Does perch have a strong taste?
Compared to fish like tuna, perch does not have a strong taste. It has a mild, sweet flavor and is not very fishy. Because of this mild flavor, it can pair with almost anything.
It’s not very tangy, so it can go well with buttery recipes. However, it’s mild enough to go with spicy recipes as well.
Which is better, cod or perch?
Healthwise, cod has lower cholesterol and calories than perch, but perch has more minerals, Vitamin D, and Vitamin B12.
Overall, we’d argue that perch is better because it isn’t severely overfished like cod is. Perch is a great cod replacement, with enough vitamins and minerals to make up for the very slight health difference.
Does perch have a lot of bones?
Perch does not have a lot of bones that are difficult and inconvenient to remove. If you buy perch from the store, it will likely be deboned.
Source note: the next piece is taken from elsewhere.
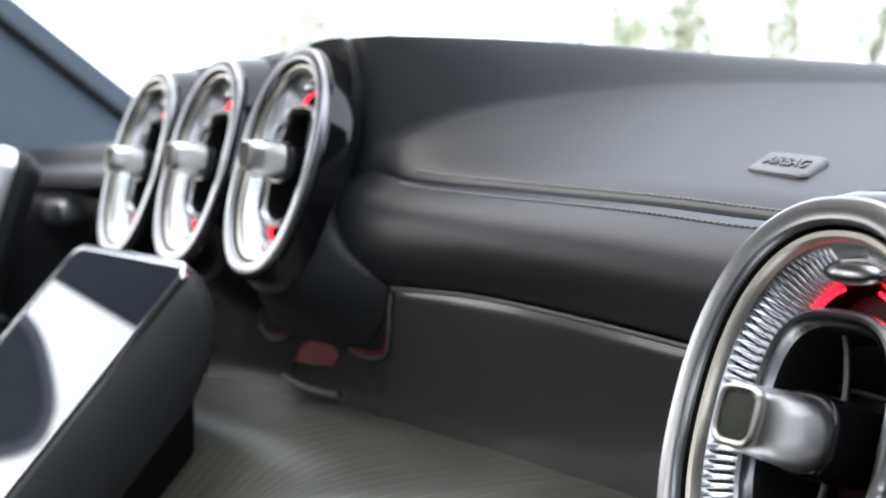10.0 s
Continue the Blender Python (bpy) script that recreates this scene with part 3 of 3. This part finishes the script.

If you catch it yourself, however, it has a really simple bone structure that can be removed almost all at once.
Perch is a mild-tasting, sustainable, and versatile fish that makes it a great dinner or lunch option.
It’s so versatile that we’d guess almost anyone could find a way to enjoy it.
Perch fish is great to eat, great to fish, and great for your health.